We can rephrase “America First” to mean something we actually like. Ready for some real patriotism?
Put America’s interests before your own.
There we go. Sacrifice. Placing your personal wants on hold for something else that’s important. Getting up for work even though you’d rather not right now. Advocating for someone else’s rights when it’s most uncomfortable. Investing in a will for your family instead of spending it on yourself. Giving something up for an idea that’s bigger than you. Giving something up for America. That’s patriotic.
I’m not saying we ought to be starred-and-striped monks. By all means enjoy the fruits of your labor. But we should at least know what it feels like to give something up for America. We should each have a story to tell about the time we went out and put America first. Big reveal…
America First: A mandatory two-year commitment for all newly graduated students to work for a national service program of their choice before entering the workforce.
It’s an all expenses paid program at less-than-minimum wage. Socioeconomic class has no say on America First. Black, brown, white, gay, straight, rich, and poor Americans must work as a team to make America great by whatever metric of greatness they saw fit when they chose the program they chose. Perhaps they opted for the military. Or a teaching program like Teach For America. Or a national policing reform campaign. Or a digital literacy course for small business owners. Or the Peace Corps. Or the “Corona Corps”. It doesn’t matter what you choose, but everyone must do it. Why?
1. It gives help to Americans who most need it.
Imagine: a fresh task force of more than 5 million young people who want to learn, going out to states they’ve never seen to better the humanity of America. Apple would no longer devour talent right out of college to join the other sixteen-thousand brilliant engineers who spend their lives testing how much more market stickiness their time-suck misery-machines could gain if they had not TWO cameras… but THREE! It’s almost as if we’d be putting human capital in the right place.
2. It gives kids purpose right out of college/high school.
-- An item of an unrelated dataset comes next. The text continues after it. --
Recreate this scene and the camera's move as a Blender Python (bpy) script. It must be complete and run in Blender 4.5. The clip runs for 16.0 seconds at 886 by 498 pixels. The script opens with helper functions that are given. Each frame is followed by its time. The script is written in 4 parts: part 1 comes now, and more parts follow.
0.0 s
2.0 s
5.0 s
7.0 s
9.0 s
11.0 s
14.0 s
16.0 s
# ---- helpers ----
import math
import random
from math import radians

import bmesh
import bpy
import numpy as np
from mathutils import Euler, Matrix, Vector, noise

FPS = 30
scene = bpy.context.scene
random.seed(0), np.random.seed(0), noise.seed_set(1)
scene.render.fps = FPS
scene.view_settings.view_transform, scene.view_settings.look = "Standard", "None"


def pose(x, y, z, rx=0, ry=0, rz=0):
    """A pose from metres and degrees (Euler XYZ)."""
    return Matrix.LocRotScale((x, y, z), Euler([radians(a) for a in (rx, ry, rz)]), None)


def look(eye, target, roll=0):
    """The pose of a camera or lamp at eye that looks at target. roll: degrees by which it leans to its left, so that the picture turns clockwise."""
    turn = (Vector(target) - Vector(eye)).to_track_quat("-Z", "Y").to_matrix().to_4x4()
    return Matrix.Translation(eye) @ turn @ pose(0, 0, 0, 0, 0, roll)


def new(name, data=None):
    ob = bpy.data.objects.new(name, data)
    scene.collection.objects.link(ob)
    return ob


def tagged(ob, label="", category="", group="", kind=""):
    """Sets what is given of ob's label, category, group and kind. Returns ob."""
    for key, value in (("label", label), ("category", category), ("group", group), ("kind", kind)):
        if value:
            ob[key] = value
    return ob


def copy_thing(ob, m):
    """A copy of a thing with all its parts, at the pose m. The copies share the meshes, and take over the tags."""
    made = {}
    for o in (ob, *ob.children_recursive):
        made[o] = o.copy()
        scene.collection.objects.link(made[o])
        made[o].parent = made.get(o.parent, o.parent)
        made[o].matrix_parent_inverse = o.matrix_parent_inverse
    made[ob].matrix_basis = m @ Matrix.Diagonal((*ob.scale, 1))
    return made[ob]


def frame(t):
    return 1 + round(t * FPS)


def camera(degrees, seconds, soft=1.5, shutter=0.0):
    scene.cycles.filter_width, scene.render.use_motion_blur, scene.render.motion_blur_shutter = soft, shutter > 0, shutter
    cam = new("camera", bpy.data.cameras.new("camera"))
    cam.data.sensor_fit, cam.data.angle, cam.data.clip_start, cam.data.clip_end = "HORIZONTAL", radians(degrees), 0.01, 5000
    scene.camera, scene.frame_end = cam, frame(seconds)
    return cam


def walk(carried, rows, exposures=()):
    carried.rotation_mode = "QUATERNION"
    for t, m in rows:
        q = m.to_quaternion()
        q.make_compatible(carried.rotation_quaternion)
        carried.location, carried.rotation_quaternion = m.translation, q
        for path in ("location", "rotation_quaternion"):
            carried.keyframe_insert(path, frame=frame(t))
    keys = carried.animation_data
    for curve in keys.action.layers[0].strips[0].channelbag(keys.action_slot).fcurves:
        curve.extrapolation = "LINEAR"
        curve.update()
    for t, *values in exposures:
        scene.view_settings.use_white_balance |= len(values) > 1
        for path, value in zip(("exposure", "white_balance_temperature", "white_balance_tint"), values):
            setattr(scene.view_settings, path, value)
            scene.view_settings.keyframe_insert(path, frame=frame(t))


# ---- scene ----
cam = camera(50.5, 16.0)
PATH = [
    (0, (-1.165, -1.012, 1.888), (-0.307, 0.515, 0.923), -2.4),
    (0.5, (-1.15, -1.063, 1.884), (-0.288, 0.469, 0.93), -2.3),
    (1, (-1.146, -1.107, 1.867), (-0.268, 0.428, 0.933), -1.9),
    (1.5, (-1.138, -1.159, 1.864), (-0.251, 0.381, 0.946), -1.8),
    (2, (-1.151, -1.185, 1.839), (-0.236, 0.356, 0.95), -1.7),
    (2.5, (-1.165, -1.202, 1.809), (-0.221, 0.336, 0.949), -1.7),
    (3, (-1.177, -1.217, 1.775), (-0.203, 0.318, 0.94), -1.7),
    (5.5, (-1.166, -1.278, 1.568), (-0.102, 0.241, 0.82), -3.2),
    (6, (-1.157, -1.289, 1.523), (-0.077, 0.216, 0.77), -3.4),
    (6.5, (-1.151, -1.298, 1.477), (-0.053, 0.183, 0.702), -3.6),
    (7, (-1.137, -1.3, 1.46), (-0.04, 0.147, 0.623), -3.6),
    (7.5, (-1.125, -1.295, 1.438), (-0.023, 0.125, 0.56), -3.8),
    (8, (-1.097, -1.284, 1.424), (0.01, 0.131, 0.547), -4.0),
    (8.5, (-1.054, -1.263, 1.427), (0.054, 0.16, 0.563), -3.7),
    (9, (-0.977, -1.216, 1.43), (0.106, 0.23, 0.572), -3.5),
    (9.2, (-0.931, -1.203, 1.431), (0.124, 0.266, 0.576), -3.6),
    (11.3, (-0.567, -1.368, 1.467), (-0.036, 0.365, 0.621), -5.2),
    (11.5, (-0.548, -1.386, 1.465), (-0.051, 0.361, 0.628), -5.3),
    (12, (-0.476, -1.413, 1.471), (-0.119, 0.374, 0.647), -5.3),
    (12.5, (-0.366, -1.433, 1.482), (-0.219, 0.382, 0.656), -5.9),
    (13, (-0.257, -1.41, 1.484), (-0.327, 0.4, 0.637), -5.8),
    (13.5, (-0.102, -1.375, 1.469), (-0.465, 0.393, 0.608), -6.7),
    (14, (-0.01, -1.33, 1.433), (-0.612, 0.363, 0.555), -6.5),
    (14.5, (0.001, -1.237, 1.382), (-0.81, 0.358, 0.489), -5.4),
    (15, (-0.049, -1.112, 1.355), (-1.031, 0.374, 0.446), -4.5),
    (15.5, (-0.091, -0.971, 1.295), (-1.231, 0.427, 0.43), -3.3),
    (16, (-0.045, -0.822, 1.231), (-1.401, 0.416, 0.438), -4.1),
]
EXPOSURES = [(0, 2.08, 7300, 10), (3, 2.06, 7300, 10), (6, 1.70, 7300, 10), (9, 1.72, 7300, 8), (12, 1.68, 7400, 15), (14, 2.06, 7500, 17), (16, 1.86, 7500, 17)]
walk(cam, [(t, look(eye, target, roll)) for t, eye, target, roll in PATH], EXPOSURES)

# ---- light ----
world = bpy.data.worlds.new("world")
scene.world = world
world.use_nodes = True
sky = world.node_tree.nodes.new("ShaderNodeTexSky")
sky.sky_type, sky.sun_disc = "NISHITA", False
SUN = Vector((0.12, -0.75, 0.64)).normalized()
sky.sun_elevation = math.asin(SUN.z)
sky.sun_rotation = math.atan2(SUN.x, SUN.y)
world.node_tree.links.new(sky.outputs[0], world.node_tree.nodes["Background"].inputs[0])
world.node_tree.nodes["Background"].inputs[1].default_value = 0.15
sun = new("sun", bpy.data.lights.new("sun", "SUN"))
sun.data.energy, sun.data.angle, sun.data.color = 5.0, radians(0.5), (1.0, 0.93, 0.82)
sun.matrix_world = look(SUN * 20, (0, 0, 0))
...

Imagine if someone told you at 18-/22-years-old that for two short years, there is no rat race and money doesn’t exist. What would you do? Despite what an incoming Goldman analyst might tell you, no one would go into finance. It’s far more likely you’d join a cause you actually believed in. And imagine if, for once in people’s lives, they got to choose from the same menu of work options as the Ivy-leaguer child of a Greenwich-elite. And to the Ivy-leaguers who think America First is unfair because it doesn’t reward how hard-working they were to get admitted to Harvard in the first place, 1) I’ll bet 2:1 odds you weren’t that hard-working (36% of Harvard ’22 are legacy students), 2) going to Harvard is the reward, and 3) don’t worry, it’s only two years and you’ll still have your degree. Which brings me to my next point.
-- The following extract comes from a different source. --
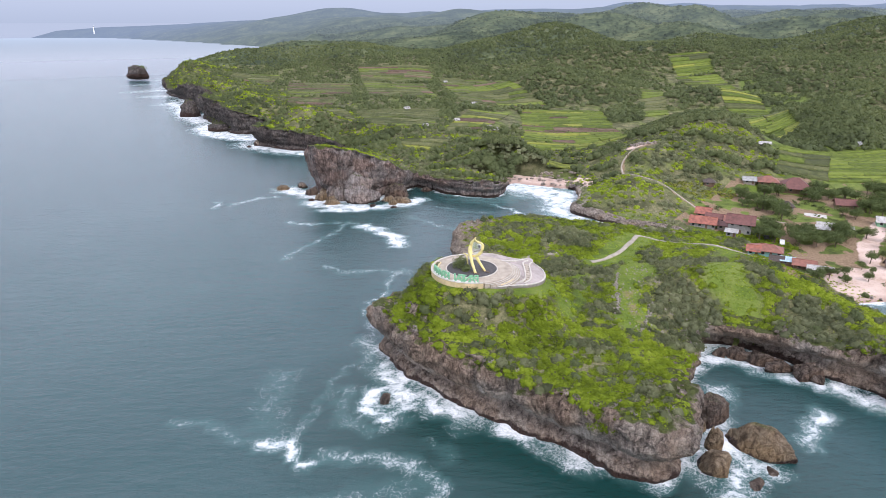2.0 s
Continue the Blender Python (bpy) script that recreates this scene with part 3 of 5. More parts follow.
def cliff(name, label, pts, step, seed, material, rough=1.0, notch=1.6, lean=0.0, cap=0.0, inland=(0.8, 2.0, 3.4, 5.0, 7.0)):
    f = resampled(pts, step, rough, seed)
    n = len(f)
    tan = np.gradient(f[:, :2], axis=0)
    k = max(3, int(5 / step)) | 1
    pad = np.pad(tan, ((k // 2, k // 2), (0, 0)), "edge")
    tan = np.stack([np.convolve(pad[:, i], np.ones(k) / k, "valid") for i in (0, 1)], 1)
    tan /= np.linalg.norm(tan, axis=1)[:, None]
    out = np.stack([-tan[:, 1], tan[:, 0]], 1) * SIDE
    levels = 34
    hollow = stroke(f[:, 0], f[:, 1], CAVE, 6, 0.7)
    rows = [[] for _ in range(levels)]
    edge = []
    for i in range(n):
        x, y, rim0 = f[i]
        s = min(1.0, rim0 / 8)
        rim = rim0 + s * rough * (0.9 * noise.fractal((x * 0.12, y * 0.12, seed), 0.6, 2.0, 4) + 0.35 * noise.noise((x * 0.7, y * 0.7, seed)))
        gap = sum(d * math.exp(-((x - cx) ** 2 + (y - cy) ** 2) / (w * w)) for cx, cy, w, d in CREVICES)
        for j in range(levels):
            v = j / (levels - 1)
            zz = -2.5 + v * (rim + 2.5)
            big = noise.fractal((x * 0.055 + seed, y * 0.055, zz * 0.03), 0.7, 2.1, 4)
            ribs = 0.9 - 2.6 * abs(noise.fractal((x * 0.2, y * 0.2 + seed, zz * 0.13), 0.6, 2.1, 4))
            near_, _pts = noise.voronoi((x * 0.22 + 0.5 * pit_warp(x, y, zz), y * 0.22, zz * 0.2 + seed))
            facet = min(1.0, 2.2 * (near_[1] - near_[0])) - 0.6 * near_[0]
            near_, _pts = noise.voronoi((x * 0.6, y * 0.6 + seed, zz * 0.5))
            facet += 0.35 * (min(1.0, 2.2 * (near_[1] - near_[0])) - 0.5 * near_[0])
            crack = max(0.0, 1 - abs(noise.noise((x * 0.13 + seed, y * 0.13, zz * 0.07))) / 0.07)
            pit = noise.fractal((x * 0.55 + 9, y * 0.55, zz * 0.5 + seed), 0.5, 2.0, 4)
            ledge = noise.noise((x * 0.04, y * 0.04, zz * 0.55 + 4))
            low = 0.4 + 0.6 * min(1.0, max(0.0, zz - 4.5) / 4)
            fluted = noise.fractal((x * 0.34, y * 0.34 + seed, zz * 0.05), 0.6, 2.0, 3) * min(1.0, max(0.0, zz - 5) / 4)
            o = s * rough * low * (2.3 * big + 0.35 * ribs + 0.4 * pit + 0.7 * facet + 0.5 * ledge + 0.7 * fluted - 1.1 * crack)
            shelf = noise.noise((x * 0.07 + 3, y * 0.07, seed))
            foot = 2.1 + 0.9 * shelf
            cut = 1 / (1 + math.exp((zz - foot) * 2.4))
            o += s * (-0.62 * notch * math.exp(-(((zz - foot - 1.1) / 1.3) ** 2)) + cut * notch * (0.12 + 0.7 * min(0.0, shelf)))
            o -= s * 0.5 * notch * math.exp(-(((zz - 4.6) / 2.3) ** 2)) + hollow[i] * 3.0 / (1 + math.exp((zz - 2.9) * 2.4))
            o += s * 0.9 * math.sin(min(1, max(0, zz) / rim) * 2.6) + lean * max(0, zz) / rim * s - gap * (0.4 + 0.6 * v)
            o -= 1.5 * s * (max(0, v - 0.84) / 0.16) ** 1.5
            if cap:
                o += cap * s * math.exp(-((v - 0.9) / 0.07) ** 2)
            rows[j].append((x + out[i, 0] * o, y + out[i, 1] * o, zz - (2.0 if rim0 < 1.6 else 0.0) + 0.6 * s * pit * (0.2 < v < 0.97)))
        edge.append((lean * s + 0.5 * s, rim if rim0 >= 1.6 else -2.0))
    edge = np.array(edge)
    for m, d in enumerate(inland):
        q = f[:, :2] + out * (edge[:, 0] - d - 0.9)[:, None]
        z = land(q[:, 0], q[:, 1])
        bump = np.array([noise.fractal((x * 0.4, y * 0.4, seed), 0.6, 2.0, 4) for x, y in q])
        w = max(0.0, 1 - d / 7)
        rows.append(np.stack([q[:, 0], q[:, 1], np.where(edge[:, 1] < 0, -2.0, z * (1 - 0.7 * w) + edge[:, 1] * 0.7 * w + 1.1 * bump * (d < 4.5) + 0.04 - 0.1 * max(0.0, d - 4))], 1))
    v = np.array([np.asarray(r, float) for r in rows]).reshape(-1, 3)
    bare = stroke(v[:, 0], v[:, 1], LEDGE, 11, 0.6) * smooth(3, 6, v[:, 2])
    ob = new(name, mesh_of(name, v, grid_faces(n, len(rows)), material, False, [("bare", bare)]))
    return tagged(ob, label, "cliff", kind="structure")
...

3. It unifies all post-grads — regardless of class, race, gender, etc. — as Americans.
I don’t have the numbers on this, but I can tell you from experience that it is normal for an upper class person to go his/her whole life without ever engaging with a lower class person in open, honest, and substantive discourse. I hate hearing things like “I just don’t get how you could vote for Trump!” Why so surprised at your misunderstanding? You expected to just “get it” telepathically, despite the fact that you’ve never talked politics with any one of the 325 million Americans who are poorer than you? I’m bashing rich people to punch up, but this works down and left and right as well. You cannot claim to understand, appreciate, and love America if you’ve never understood, appreciated, and loved an American beyond the bubble in which you were raised.
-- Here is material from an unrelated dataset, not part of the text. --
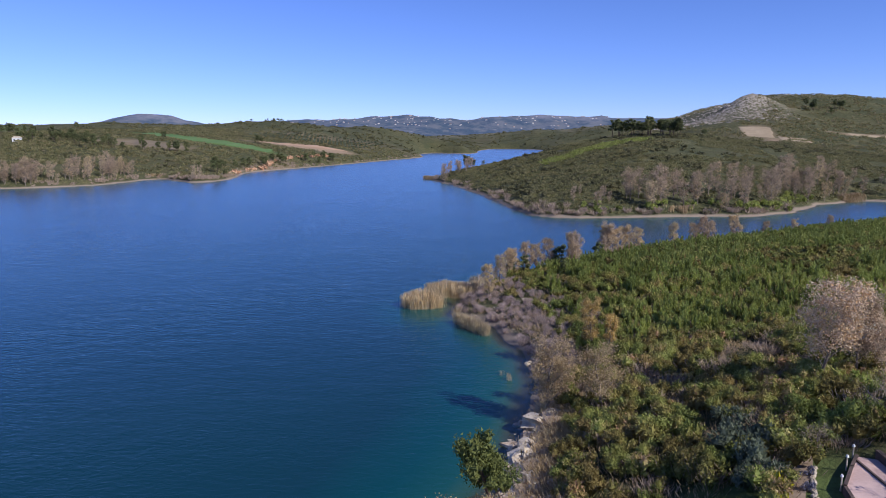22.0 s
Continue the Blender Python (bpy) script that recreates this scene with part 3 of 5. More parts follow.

Truth is, rich people are tyrannical until you get to know that they aren’t. Poor people are stupid until you get to know that they aren’t. Black people are violent, white people are racist, gay people, timid, trans people, sick, conservative people, delusional, liberal people, also delusional, and so on — until you get to know that they aren’t. Emphasis on getting to know them, as opposed to saying hello to/hiring/working for/tweeting at them. Simple logic, I know. But that’s why so few of us can say with any certainty that “all Americans have a common bond,” because so few of us have bonded. What even is the common bond, anyway? The label, “American”? A passport? Our mothers happened to birth us on the same four-million-square-mile plot of land? Weak bonds.
Strong bond: we all sacrificed two years of our lives to help Americans we did not know. It’s the draft except you choose what to fight for. Plus, the idea of service is no longer predicated on a military crisis — it’s just something Americans do.
There’s something special about everyone consciously working together on the same thing: in this case, America. Enter Bernie Bros and Libertarians, who might divert this to a pro vs. con debate about socialism. Let’s nip that in the bud. Like public school, this is a short-term socialist program that prepares people for a market-driven world. Difference is, this preparation is not about getting good SAT scores, being captain of Chess Club, or knowing what an epidermis is. It’s about empathy: learning from the source what it’s like to be racially profiled, or to grow up on a farm, or to be a child of divorce. Only once you’ve learned what other people’s lives are like may you begin your career.
The world’s largest social media platform is run by someone who at age 14 went to Exeter, then Harvard for a year, then became a CEO without skipping a beat. It is unsurprising that he is a sociopath. Mark never got to socialize beyond his bubble. His education gave him a very narrow view of the world: “PEOPLE + CONSUME = GOOD.” I wonder if Facebook would be as antisocial as it is had its CEO hung out with some normal kids for a couple years.
I only use Zuck as an example because he is — in my opinion — the lowest common denominator of 21st century American evil. But try this for me: take any powerful leader whose actions you disapprove of, and consider how they might have differed had they enrolled in America First before getting to work. Then tell me this isn’t a good idea.
P.S. Not participating in America First by say, lying about having bone spurs, would mean by law that you are not yet eligible for a salary. Sold?